*What to work on*
Find the word "made" in the data. Return every line where it appears.
[START OF Dataset records]
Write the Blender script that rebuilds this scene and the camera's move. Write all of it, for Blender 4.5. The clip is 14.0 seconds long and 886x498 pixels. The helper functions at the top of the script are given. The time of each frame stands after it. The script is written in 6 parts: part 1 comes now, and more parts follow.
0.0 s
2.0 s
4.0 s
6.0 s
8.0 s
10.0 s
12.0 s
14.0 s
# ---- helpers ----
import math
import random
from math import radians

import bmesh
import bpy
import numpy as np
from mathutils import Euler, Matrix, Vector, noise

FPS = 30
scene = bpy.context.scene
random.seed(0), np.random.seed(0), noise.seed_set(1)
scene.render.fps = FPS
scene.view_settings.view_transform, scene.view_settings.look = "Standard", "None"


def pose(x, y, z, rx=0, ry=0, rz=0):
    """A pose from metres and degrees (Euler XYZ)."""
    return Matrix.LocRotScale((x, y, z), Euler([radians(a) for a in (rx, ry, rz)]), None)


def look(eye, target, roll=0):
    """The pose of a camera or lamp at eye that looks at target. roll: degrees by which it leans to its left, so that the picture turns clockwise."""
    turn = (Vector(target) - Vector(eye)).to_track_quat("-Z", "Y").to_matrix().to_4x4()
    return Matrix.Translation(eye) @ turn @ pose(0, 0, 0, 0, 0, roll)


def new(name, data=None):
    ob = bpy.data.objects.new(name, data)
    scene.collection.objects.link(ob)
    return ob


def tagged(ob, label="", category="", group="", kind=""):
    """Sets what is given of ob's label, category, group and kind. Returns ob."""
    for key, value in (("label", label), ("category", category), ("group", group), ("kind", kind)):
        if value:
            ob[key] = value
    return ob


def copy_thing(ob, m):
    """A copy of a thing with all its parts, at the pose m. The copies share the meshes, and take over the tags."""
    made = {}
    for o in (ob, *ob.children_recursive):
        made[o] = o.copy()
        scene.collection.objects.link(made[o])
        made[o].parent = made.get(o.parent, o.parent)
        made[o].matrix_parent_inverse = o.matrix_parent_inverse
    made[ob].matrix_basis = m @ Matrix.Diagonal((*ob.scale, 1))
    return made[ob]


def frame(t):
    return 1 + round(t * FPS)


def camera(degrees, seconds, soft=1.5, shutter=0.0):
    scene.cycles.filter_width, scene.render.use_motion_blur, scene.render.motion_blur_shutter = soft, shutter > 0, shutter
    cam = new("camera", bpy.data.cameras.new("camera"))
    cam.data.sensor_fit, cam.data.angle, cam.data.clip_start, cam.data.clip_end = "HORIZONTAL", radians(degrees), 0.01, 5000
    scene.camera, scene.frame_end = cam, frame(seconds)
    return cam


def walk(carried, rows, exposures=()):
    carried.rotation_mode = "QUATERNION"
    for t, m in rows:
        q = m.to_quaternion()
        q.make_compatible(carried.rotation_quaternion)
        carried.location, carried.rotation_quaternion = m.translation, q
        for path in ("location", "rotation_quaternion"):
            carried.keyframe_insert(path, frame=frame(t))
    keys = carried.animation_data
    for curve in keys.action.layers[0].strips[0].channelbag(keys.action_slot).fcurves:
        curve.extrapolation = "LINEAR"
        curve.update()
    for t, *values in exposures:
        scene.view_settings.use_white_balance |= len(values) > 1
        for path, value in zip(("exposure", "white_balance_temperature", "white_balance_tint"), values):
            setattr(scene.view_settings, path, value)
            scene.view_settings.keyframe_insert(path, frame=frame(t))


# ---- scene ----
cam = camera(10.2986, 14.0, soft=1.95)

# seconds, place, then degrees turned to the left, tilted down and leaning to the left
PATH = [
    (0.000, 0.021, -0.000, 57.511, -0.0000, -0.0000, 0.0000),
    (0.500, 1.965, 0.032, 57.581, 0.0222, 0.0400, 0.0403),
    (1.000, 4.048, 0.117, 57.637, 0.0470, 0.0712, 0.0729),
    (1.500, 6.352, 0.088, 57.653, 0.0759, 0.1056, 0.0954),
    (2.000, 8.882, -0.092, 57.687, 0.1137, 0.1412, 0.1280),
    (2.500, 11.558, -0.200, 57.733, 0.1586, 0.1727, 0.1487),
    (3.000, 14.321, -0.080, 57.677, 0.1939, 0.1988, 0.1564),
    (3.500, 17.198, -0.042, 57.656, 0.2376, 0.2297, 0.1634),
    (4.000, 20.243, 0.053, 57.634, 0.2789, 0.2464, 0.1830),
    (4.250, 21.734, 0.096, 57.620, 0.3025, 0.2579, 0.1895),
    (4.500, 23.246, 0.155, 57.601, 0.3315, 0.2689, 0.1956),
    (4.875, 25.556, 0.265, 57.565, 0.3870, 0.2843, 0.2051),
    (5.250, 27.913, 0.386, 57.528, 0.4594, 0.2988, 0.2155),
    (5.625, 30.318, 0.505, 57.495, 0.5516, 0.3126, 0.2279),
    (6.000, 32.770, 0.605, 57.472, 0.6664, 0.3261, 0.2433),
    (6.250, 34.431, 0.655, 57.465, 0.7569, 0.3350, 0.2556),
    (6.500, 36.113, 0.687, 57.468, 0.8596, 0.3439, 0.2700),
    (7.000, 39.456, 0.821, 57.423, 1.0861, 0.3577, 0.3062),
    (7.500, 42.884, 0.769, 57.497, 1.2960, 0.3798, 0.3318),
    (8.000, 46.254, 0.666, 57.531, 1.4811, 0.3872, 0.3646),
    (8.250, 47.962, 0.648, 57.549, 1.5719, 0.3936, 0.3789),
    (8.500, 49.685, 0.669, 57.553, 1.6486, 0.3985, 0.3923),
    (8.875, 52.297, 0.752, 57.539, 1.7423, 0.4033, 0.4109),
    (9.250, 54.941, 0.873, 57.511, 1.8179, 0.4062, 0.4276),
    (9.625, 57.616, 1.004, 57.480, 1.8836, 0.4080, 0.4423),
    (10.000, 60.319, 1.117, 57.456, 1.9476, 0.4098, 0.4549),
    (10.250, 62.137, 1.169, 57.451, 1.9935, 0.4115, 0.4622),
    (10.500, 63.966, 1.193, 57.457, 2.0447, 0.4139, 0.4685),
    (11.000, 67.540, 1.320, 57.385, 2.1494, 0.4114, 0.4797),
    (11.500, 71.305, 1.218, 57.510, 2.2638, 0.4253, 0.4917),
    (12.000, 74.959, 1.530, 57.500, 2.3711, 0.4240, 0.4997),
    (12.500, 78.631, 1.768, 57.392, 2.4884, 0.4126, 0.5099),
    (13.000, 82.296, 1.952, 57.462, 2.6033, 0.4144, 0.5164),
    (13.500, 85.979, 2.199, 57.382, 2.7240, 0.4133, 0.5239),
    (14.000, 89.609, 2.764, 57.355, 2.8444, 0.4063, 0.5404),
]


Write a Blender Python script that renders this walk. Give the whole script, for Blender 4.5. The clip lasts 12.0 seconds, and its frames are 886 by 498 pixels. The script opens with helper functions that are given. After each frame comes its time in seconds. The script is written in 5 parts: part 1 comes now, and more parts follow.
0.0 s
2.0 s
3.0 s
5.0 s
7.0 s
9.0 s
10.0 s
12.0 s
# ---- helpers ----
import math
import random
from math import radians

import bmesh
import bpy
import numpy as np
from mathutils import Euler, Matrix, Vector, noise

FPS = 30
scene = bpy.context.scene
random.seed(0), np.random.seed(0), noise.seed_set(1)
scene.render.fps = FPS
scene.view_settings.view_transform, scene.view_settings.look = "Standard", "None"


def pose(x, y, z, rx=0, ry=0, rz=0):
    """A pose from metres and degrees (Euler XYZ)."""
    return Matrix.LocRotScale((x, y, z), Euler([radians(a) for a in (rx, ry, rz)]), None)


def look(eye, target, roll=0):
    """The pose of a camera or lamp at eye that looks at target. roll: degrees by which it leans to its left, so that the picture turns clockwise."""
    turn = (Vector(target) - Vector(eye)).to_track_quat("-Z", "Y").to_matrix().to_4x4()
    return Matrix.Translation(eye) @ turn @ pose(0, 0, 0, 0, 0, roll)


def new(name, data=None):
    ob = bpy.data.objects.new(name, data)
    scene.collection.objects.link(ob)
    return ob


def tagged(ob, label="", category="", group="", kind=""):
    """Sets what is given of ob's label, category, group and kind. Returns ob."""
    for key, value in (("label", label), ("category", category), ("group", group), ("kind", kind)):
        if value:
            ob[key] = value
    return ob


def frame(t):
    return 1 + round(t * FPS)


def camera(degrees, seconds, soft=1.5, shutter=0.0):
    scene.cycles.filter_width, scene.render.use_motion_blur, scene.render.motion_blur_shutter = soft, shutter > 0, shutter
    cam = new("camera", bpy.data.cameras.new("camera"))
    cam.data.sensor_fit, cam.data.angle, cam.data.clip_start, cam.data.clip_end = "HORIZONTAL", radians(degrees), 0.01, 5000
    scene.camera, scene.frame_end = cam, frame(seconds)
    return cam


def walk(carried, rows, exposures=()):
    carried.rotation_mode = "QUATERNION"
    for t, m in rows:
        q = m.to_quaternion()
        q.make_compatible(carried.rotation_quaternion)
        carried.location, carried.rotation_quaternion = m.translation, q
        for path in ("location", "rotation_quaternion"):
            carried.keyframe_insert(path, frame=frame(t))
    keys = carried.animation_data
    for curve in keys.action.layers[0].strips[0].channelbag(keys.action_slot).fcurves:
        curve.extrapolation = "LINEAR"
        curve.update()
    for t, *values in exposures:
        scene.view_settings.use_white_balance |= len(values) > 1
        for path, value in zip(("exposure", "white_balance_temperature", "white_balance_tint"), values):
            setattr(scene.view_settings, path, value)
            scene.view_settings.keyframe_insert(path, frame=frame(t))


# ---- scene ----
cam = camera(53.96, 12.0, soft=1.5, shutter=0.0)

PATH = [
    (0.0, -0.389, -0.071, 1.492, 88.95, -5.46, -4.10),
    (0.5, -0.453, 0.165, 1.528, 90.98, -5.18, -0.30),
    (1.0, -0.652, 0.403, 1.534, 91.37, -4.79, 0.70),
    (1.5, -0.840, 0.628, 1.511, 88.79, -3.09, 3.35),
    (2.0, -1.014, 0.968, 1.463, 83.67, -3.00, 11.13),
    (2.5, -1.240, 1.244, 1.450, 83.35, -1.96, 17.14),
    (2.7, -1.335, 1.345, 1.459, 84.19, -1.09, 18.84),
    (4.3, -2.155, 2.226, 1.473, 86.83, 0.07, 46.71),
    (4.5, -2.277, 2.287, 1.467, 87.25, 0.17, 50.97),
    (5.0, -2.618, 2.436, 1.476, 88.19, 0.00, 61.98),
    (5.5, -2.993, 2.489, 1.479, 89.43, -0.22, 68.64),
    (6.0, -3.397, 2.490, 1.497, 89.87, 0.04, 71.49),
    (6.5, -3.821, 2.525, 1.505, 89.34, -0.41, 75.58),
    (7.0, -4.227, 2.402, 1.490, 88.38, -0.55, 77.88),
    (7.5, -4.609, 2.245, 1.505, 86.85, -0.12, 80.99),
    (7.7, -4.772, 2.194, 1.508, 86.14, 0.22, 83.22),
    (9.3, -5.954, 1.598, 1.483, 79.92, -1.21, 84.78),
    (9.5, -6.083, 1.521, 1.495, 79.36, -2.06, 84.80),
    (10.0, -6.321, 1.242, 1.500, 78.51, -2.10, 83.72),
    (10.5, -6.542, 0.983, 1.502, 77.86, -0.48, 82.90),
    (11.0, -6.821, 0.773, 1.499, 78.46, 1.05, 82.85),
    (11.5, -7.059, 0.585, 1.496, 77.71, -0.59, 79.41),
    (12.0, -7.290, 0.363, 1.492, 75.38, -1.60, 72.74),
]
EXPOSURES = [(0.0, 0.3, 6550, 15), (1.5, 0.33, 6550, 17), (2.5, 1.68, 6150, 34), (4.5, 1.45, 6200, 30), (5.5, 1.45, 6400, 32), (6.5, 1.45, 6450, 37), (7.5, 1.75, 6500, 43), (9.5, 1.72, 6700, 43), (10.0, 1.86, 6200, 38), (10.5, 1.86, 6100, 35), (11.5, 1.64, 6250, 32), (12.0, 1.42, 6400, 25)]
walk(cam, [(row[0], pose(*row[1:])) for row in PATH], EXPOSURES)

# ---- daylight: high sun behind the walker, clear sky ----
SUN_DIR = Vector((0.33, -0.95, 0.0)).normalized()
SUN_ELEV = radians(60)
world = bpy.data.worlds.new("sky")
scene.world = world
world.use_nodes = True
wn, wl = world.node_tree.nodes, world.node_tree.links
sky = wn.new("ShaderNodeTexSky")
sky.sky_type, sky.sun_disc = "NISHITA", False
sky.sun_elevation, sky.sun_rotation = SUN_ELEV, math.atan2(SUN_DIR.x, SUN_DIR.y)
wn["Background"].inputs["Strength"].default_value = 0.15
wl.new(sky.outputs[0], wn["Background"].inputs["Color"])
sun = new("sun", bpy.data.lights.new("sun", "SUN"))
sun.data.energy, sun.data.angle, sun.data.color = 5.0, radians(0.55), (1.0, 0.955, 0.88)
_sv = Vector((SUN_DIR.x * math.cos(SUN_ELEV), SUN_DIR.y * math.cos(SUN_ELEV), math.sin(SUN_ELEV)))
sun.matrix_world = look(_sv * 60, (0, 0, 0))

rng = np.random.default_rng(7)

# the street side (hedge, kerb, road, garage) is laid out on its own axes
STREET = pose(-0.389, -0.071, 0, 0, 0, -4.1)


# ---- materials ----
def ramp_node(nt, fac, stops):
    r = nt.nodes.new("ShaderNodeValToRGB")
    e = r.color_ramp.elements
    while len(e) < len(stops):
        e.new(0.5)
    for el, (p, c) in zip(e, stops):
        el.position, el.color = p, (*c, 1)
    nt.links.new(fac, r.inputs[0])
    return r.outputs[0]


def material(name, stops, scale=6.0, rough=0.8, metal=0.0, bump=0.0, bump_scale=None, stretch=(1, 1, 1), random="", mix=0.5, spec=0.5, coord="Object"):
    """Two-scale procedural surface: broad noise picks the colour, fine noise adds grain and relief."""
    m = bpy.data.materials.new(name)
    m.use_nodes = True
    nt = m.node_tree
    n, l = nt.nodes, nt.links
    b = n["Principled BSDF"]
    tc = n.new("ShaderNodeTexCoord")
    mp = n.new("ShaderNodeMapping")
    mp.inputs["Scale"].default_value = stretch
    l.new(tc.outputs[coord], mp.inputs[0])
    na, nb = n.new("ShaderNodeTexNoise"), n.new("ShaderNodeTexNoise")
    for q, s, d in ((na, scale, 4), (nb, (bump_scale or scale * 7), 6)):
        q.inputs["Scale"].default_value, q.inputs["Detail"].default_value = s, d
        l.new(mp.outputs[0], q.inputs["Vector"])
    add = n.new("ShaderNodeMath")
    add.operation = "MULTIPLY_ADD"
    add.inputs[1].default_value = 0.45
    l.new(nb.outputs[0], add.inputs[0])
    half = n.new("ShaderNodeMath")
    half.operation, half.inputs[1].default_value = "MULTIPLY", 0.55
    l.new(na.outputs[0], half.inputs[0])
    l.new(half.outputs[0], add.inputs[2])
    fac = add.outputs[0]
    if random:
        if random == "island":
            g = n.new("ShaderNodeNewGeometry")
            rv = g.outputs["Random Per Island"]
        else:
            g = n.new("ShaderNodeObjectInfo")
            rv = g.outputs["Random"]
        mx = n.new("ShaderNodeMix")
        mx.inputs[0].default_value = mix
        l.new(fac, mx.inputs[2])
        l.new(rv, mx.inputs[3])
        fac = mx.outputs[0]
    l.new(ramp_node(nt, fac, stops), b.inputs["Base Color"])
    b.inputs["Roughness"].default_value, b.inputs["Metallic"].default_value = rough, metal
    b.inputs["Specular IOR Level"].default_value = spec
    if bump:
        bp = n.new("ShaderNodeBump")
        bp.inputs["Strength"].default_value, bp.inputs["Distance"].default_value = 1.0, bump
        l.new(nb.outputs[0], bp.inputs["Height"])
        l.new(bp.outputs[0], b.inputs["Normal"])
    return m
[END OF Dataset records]
*Exercise output*
    made = {}
        made[o] = o.copy()
        scene.collection.objects.link(made[o])
        made[o].parent = made.get(o.parent, o.parent)
        made[o].matrix_parent_inverse = o.matrix_parent_inverse
    made[ob].matrix_basis = m @ Matrix.Diagonal((*ob.scale, 1))
    return made[ob]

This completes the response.